Docteur en philosophie de l'université Paris VIII, Alain Deneault est professeur de Sciences-Politiques à l'université de Montréal. Après s'être intéressé aux pratiques douteuses de certaines compagnies minières dans les pays en développement, et avoir démontré la participation active du Canada en tant que plate-forme offshore, il s'intéresse aujourd'hui à la médiocratie, en tant que régime de gouvernance, dans nos sociétés.
La médiocratie comme régime c'est l'avènement du médiocre, du moyen, du sur-place. L'auteur est volontairement provocateur, et ce dès la première page : « Ne soyez ni fier, ni spirituel, ni même à l'aise, vous risqueriez de paraître arrogant. Atténuez vos passions, elles font peur. […] Il faut penser mou et le montrer, parler de son moi en le réduisant à peu de chose. » Il s'agit en effet de faire prendre conscience au lecteur de ce qu'est la réalité, de se mettre à la place de ceux qui gouverne. Et surtout de voir pleinement un phénomène qui touche tous les aspects de la société.
Pour étayer son propos Alain Deneault décrypte trois aspects, pour lui essentiels, de la médiocratie : « Le ' savoir ' et l'expertise », « Le commerce et la finance », « La culture et la civilisation ». Chacun se répondant comme deux faces d'une même pièce : l'une réelle, l'autre biaisée, rendue médiocre. S'attaquant à l'Université, précepteur de la médiocratie, aux financiers, corrupteur de la démocratie en médiocratie, et aux artistes, et pseudo-artistes, visages soumis de la médiocratie, l'auteur s'attaque à la médiocrité comme forme de gouvernement et de culture. Avec un quatrième chapitre sur « La révolution : rendre révolu ce qui nuit à la chose » il propose de concevoir une alternative, mais sans propositions concrètes.

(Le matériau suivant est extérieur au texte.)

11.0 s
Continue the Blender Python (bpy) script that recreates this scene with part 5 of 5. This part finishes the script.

Alain Deneault en utilisant des exemples, et des arguments, à la fois français et canadiens, nous permet de mieux comprendre la place que prend son concept de médiocratie dans le monde entier. Par l'exemple multiculturel l'argument n'en prend que plus de poids.

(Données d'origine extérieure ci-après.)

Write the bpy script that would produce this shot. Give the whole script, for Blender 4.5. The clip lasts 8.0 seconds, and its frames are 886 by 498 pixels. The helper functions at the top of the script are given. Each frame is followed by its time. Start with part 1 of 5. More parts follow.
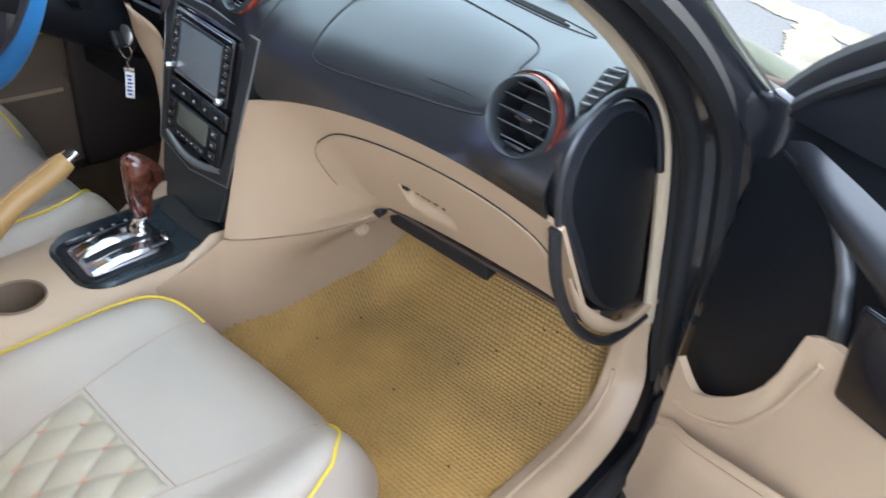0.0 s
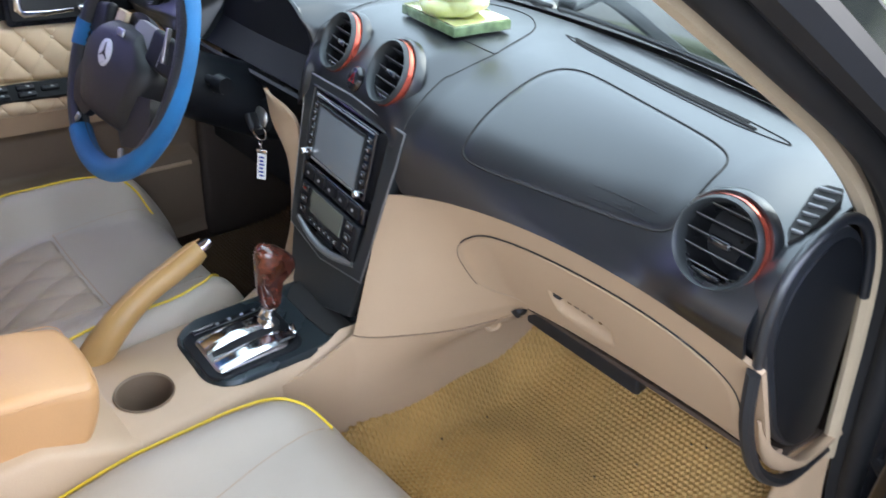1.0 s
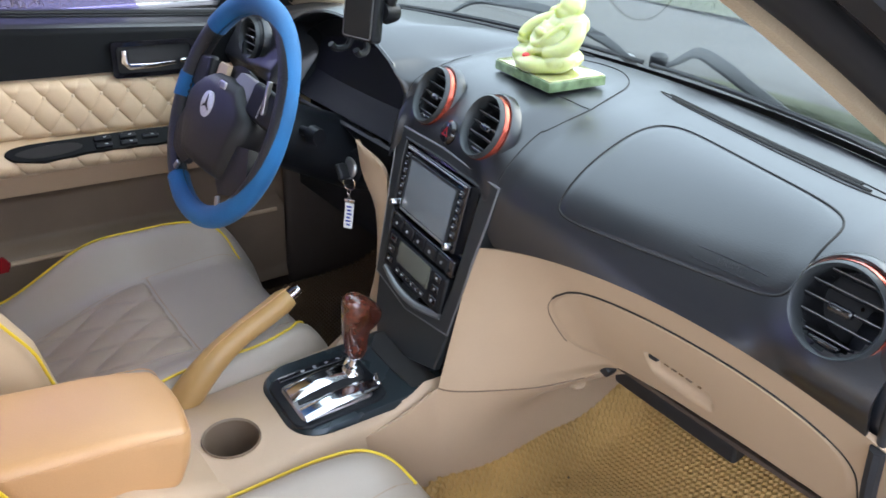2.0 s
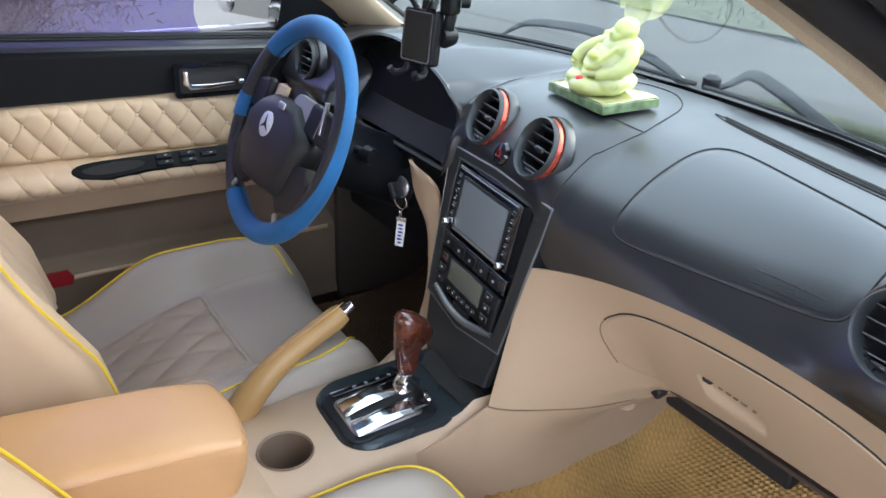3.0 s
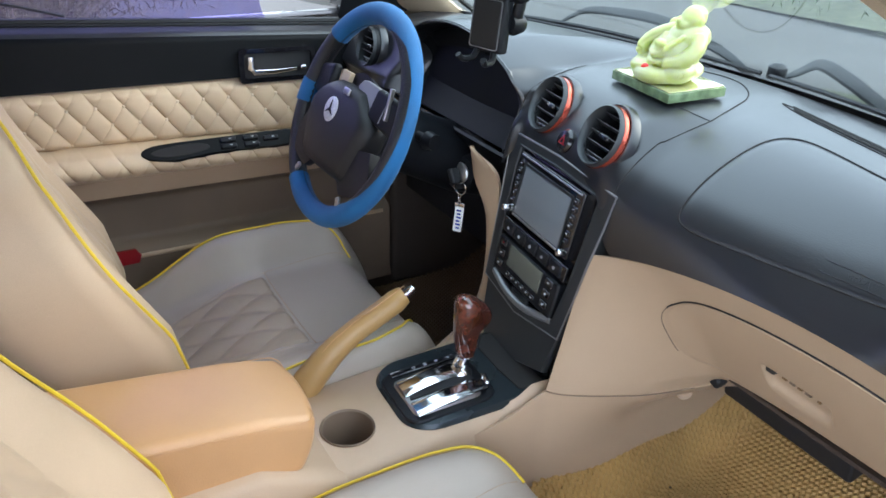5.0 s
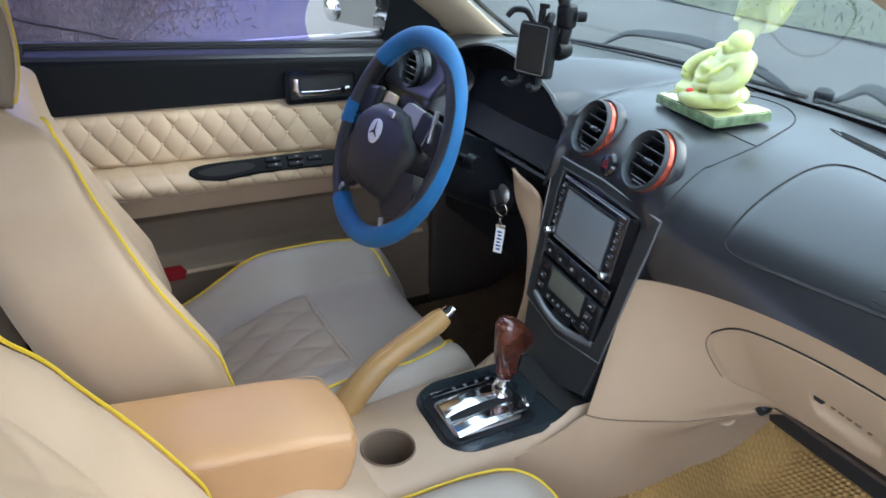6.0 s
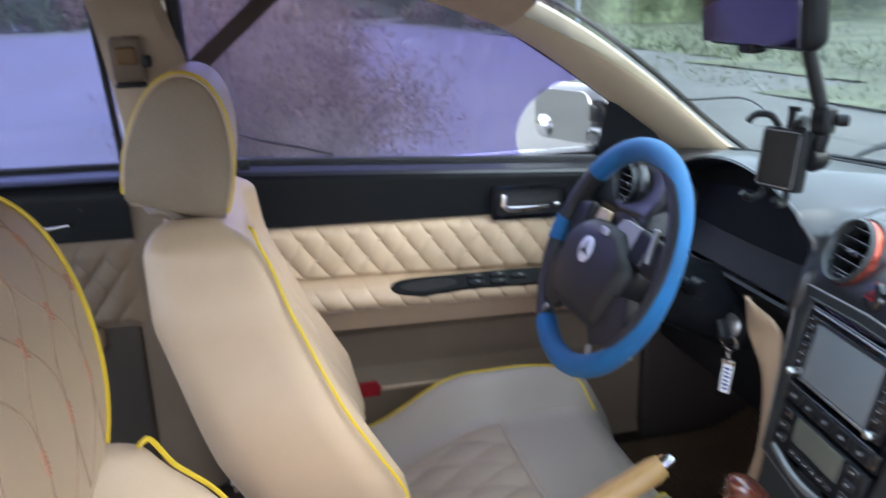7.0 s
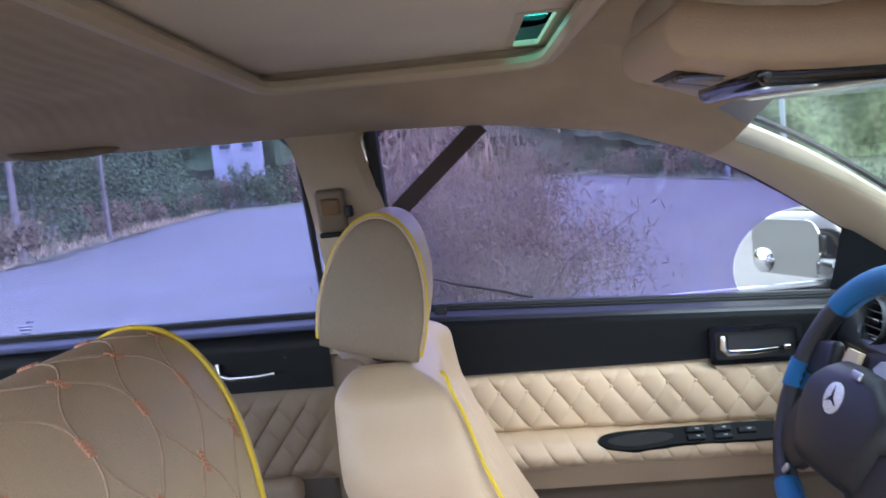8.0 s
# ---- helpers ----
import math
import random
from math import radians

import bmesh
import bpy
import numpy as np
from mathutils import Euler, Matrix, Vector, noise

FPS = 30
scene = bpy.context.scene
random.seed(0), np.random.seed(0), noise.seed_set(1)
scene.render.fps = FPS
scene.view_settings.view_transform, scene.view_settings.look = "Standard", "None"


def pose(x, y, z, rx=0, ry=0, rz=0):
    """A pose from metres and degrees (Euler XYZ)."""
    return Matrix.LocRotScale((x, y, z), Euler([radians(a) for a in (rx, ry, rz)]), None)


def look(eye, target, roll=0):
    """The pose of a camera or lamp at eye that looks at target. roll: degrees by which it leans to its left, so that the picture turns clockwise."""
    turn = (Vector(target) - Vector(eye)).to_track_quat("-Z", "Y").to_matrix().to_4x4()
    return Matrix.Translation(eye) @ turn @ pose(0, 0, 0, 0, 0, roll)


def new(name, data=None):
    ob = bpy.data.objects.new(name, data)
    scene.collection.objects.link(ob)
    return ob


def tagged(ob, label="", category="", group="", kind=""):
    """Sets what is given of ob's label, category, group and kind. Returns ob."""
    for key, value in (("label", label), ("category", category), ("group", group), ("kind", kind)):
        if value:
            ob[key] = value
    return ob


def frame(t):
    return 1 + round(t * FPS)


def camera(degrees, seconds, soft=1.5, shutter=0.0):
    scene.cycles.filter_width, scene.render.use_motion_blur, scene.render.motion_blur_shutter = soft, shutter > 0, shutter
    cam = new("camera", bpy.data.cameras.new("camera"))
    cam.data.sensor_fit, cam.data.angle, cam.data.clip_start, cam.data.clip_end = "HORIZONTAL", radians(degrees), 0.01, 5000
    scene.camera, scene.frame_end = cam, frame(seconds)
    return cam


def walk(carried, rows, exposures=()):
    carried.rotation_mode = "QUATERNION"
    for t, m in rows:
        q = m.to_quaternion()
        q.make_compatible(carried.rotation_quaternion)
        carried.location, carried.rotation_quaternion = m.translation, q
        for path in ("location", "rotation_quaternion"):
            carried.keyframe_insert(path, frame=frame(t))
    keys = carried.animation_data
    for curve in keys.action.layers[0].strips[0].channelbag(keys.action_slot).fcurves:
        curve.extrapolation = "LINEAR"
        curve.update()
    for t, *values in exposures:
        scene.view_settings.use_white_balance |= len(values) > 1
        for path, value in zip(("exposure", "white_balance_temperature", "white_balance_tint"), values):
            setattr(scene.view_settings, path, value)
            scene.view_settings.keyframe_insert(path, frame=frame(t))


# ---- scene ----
cam = camera(59.7, 8.0, soft=1.6, shutter=0.35)
PATH = [
    (0, (1.022, -0.61, 1.286), (-0.017, 0.694, 0.183), 6.8),
    (0.5, (0.933, -0.599, 1.296), (-0.201, 0.641, 0.211), 5.6),
    (1, (0.881, -0.586, 1.3), (-0.368, 0.598, 0.281), 4.5),
    (1.5, (0.856, -0.592, 1.303), (-0.479, 0.544, 0.34), 3.9),
    (2, (0.848, -0.61, 1.302), (-0.551, 0.482, 0.38), 3.4),
    (3.5, (0.847, -0.638, 1.314), (-0.648, 0.351, 0.427), 2.4),
    (4, (0.846, -0.646, 1.314), (-0.66, 0.316, 0.415), 2.2),
    (4.5, (0.845, -0.656, 1.311), (-0.667, 0.278, 0.393), 2.1),
    (6, (0.841, -0.683, 1.324), (-0.735, 0.173, 0.439), 1.7),
    (6.5, (0.817, -0.668, 1.311), (-0.872, 0.066, 0.531), 0.8),
    (7, (0.74, -0.651, 1.288), (-1.122, -0.237, 0.686), -1.7),
    (7.5, (0.694, -0.648, 1.268), (-1.276, -0.549, 0.937), -4.3),
    (8, (0.664, -0.642, 1.259), (-1.326, -0.703, 1.069), -5.8),
]
EXPOSURE = [(0, 2.07, 6100, 10), (1, 2.06, 6200, 12), (2, 2.0, 6350, 14), (3.5, 1.88, 6300, 14), (4.5, 1.86, 6250, 13), (6, 1.80, 5950, 9), (6.5, 1.84, 5950, 10), (7, 1.98, 6050, 12), (8, 2.15, 5900, 11)]
walk(cam, [(t, look(eye, target, roll)) for t, eye, target, roll in PATH], EXPOSURE)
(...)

Se lisant facilement, cet essai, qui a pour vocation la critique d'une société qui s'enfonce dans la médiocratie, remplit totalement son rôle. Aujourd'hui les écrits critiques sont nombreux, et « La médiocratie » d'Alain Deneault s'inscrit dans cette mouvance, mais par son style d'écriture, ces exemples, l'optique de la médiocratie, son essai propose un angle nouveau et différent.